Evdeki hesap çarşıya uymadı. Fenerbahçe’nin Emre, Ziegler ve Webo ile yaptığı transfer gösterisine Sivasspor sadece iki adamı sahneye çıkararak karşılık verdi.
Erman Kılıç’ın kullandığı faul atışları ve sakat Eneramo’nun o atışları tamamlayan golleriyle.
Rıza Çalımbay ve ekibi, Emre’nin dönüşüyle takıma “ruh” enjeksiyonu yapan yönetimin estirdiği rüzgara pabuç bırakmadı. Ziegler’in Webo’ya yaptığı asiste, Webo’nun attığı gole teslim olmadı. Savunmasında kaleci Borjan, Navratil ve penaltı yapmasına rağmen Ahmet Ziya ile direndi. Orta alanda Kadir’le, kanatlarda Aattıf ve Grosicki ile, Erman ve Adem’le oyuna ortak oldu. Eneramo ile de vurdu.
Karabükspor’un sihrine kapılırken, Rıza Hoca’nın da hakkını yemeyelim. Beşiktaş’tan sonra Fenerbahçe’yi de vurdu.
Aykut Kocaman’a dönersek.
Trafik o kadar hızlı akıyor ki, Aykut Hoca bir türlü “ antrenör takımı”na dönüştüremiyor Fenerbahçe’yi...
Dünkü maçtan önce Mehmet Topal, Stoch, Hasan Ali Kaldırım ve Krasiç’i 18’e bile almayıp, evlerine gönderen Aykut Kocaman, Emre’ye kaptanlık pazubentini takmış, üstüne bir de liderlik rolünü bağışlamıştı. Oynadığı sürece kornerleri Emre kullandı. Duran toplara da o vurdu. Hayır, sonuç alamadı. Dahası Emre ile hücuma dönük oyunda ağırlık koymaya çalışırlarken, Meireles ve Cristian’ın hücumsuz bir sadeleşme sürecine girdiğini gördük.

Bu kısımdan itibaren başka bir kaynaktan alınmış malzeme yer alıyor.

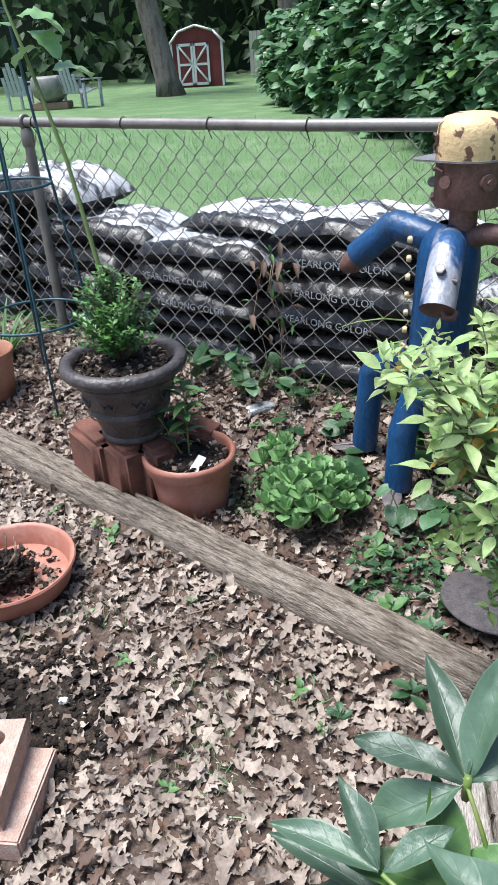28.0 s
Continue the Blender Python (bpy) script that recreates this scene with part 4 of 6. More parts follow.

Fenerbahçe, Kuyt, Webo ve Sow ile gole çok sıcak üç adamla oynuyordu önde... Webo’nun yeni takımındaki ilk maçında beklenenleri fazlasıyla karşılayabileceğini gördük. Şutları, kafayla attığı golü ve maç içinde pek de dikkati çekmeyen ince paslarıyla göz doldurdu. Ama Sow’un bu oyunda kaybolduğuna tanık olduk. Bu mücadelede öne çıkıp dikkat çeken Kuyt, takdirlerimizi kazandı, ama etkisizdi. Yeterince şut atamadı, pas yapamadı. Üstüne üstlük bir de altın fırsat kaçırıp penaltıyı direğe nişanladı.
Fenerbahçe hep geri düşüp sonradan muhteşem (!) dönüşlerle maçı çevirmeye çalışıyor. Dün de böyle bir senaryo ile başladılar. Ama Sivasspor teslim olmadı. Berabere bitmesi beklenen oyunu sakat oynayan Eneramo’nun vuruşuyla bitirdi ve üç puanı götürdü.
Bu maç, Fenerbahçe’nin taraftarı sakinleştirmek, yatıştırmak ve birleştirmek için yaptığı transfer yatırımın ne kadar “iğreti” olduğunu da gösterdi bize. Skor tabelasına bakan taraftar oyunu, hocayı ve yönetimi protesto etti.
Puan kayıpları unutulur, telafisi vardır, Ama gönül kayıplarının, çözülmenin ve ayrışmanın kimseye yararı yok. Fenerbahçeliler, bunu unutmamalı!